BEGIN Listed entries

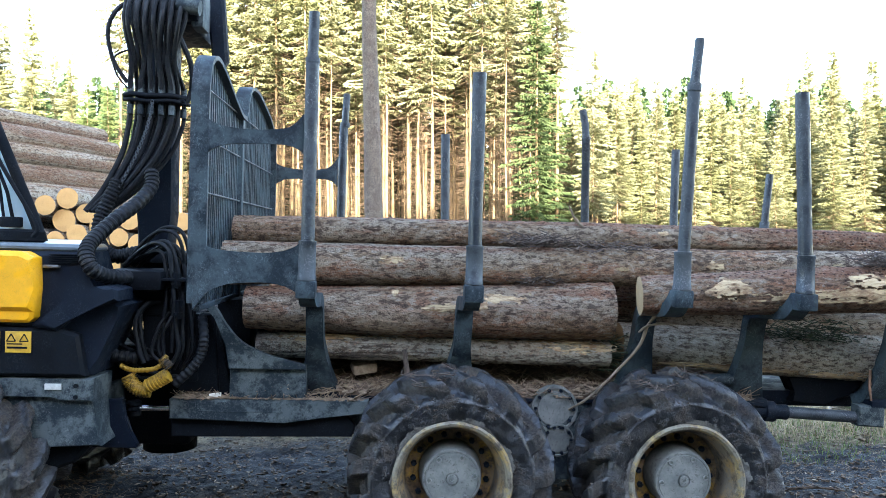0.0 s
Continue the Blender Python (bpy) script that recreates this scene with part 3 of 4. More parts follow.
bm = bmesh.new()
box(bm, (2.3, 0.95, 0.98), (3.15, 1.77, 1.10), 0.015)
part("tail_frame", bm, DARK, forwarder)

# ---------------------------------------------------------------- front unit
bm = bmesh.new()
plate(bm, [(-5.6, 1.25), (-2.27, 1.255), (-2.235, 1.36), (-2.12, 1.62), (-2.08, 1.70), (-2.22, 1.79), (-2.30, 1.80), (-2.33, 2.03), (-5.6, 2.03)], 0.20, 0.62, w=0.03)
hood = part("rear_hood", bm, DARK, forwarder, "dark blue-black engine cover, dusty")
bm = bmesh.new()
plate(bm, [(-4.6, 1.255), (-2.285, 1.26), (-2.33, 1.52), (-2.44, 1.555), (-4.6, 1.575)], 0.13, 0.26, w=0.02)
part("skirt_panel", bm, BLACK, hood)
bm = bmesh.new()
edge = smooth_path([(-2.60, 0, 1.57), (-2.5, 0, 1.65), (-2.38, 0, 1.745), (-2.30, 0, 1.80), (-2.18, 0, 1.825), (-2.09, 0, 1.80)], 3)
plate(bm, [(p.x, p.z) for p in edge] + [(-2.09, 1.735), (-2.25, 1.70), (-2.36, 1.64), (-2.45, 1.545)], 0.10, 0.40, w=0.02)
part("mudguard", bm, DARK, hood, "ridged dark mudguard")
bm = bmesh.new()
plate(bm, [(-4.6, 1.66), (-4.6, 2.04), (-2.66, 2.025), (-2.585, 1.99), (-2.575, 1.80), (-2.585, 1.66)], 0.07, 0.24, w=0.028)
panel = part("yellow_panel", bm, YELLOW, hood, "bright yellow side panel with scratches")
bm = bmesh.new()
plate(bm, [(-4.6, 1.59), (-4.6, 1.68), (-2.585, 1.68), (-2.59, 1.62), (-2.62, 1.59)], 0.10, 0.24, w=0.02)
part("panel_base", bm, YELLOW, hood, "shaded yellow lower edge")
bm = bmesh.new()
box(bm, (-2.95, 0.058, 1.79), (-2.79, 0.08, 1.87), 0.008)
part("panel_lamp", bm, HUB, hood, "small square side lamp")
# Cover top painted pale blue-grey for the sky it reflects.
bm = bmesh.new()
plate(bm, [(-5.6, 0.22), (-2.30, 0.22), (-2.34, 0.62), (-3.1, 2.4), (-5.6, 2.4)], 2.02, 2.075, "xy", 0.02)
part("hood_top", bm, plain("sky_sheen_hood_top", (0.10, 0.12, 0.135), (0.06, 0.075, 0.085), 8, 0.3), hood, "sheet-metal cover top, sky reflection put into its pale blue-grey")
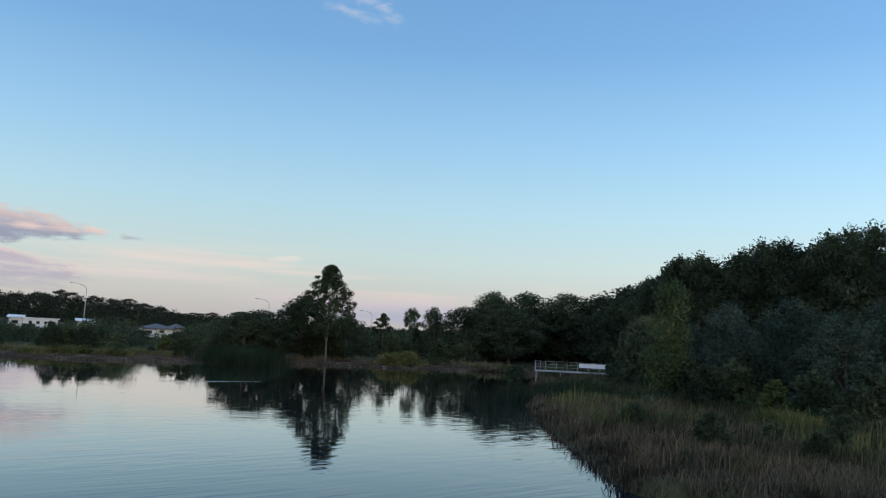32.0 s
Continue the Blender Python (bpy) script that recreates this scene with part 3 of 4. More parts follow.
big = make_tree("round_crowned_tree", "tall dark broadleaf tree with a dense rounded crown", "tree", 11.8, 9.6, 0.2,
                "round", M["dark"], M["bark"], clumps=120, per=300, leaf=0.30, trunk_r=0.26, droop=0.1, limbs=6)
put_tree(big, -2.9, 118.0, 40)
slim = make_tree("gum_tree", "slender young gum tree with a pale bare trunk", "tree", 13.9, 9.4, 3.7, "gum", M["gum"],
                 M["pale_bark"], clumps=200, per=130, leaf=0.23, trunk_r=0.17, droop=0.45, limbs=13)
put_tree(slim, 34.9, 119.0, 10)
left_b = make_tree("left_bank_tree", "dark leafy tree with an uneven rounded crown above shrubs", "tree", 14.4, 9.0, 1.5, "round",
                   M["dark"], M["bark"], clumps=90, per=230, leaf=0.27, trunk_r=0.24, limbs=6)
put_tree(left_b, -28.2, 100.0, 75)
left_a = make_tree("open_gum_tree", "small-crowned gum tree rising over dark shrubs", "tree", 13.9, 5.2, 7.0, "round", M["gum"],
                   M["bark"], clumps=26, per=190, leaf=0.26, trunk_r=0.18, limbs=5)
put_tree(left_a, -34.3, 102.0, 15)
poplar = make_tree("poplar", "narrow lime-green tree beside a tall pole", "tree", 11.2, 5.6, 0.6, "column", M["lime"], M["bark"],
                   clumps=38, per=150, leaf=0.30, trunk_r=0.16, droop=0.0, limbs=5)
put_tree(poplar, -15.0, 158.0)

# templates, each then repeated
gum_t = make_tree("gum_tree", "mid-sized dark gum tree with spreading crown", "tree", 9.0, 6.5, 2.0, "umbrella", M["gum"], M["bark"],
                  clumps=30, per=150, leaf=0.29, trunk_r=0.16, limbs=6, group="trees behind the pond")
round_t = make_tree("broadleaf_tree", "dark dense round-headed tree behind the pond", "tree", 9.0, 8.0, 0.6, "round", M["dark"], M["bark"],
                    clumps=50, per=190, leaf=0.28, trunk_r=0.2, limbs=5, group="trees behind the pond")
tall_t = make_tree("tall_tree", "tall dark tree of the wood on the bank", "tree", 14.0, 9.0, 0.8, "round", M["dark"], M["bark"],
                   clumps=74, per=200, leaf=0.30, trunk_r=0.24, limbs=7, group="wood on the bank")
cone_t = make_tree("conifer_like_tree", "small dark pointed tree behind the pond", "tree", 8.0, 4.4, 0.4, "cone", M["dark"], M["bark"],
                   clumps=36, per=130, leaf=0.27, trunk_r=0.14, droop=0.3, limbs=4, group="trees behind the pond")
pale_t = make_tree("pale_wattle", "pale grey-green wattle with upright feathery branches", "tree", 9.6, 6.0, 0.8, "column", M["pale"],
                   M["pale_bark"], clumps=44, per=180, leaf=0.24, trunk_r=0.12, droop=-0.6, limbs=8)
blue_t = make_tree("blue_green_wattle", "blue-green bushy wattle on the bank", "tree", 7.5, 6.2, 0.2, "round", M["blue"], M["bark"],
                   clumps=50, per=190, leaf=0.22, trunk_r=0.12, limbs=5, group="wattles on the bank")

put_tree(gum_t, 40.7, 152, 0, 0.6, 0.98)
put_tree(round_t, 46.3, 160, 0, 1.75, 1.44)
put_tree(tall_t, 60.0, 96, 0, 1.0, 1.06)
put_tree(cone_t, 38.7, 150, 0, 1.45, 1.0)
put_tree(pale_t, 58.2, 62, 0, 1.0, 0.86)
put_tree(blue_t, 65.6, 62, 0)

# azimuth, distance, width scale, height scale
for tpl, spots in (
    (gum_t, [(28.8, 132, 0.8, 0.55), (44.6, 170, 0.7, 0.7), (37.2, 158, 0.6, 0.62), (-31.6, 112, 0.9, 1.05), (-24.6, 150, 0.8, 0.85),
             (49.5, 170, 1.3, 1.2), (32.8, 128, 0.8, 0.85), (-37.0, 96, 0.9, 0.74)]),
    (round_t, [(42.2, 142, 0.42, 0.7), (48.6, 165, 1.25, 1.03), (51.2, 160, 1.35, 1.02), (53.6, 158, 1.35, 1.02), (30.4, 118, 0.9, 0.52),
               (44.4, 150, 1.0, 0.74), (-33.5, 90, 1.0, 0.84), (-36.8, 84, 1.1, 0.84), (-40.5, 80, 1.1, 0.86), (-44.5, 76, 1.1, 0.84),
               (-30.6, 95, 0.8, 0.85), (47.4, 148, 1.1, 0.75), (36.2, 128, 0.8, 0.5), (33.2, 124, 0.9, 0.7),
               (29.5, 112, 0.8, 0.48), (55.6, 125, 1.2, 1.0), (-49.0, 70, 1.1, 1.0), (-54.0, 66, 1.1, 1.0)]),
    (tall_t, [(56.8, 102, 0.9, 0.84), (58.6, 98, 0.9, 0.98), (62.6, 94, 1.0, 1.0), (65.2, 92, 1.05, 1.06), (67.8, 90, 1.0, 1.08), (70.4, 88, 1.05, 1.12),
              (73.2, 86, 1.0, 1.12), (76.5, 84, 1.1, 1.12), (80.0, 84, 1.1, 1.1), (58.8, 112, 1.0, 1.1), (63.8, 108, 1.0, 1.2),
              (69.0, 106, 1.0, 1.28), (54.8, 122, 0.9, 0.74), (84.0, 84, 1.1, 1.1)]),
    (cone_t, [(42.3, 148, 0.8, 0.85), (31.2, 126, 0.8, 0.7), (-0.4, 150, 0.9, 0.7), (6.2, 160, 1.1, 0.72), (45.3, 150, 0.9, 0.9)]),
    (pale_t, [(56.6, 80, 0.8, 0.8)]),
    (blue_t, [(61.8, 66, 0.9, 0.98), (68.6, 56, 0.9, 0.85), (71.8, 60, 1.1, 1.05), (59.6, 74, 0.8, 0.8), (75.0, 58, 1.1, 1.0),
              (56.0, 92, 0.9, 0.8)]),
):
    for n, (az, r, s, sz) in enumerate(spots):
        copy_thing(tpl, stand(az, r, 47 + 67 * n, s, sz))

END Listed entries

→ Work to complete
Pictures stay out. Repeat only the lines from the beginning of the data through the line that has "bm, DARK, forwarder)".

→ Reply to the exercise
0.0 s
Continue the Blender Python (bpy) script that recreates this scene with part 3 of 4. More parts follow.
bm = bmesh.new()
box(bm, (2.3, 0.95, 0.98), (3.15, 1.77, 1.10), 0.015)
part("tail_frame", bm, DARK, forwarder)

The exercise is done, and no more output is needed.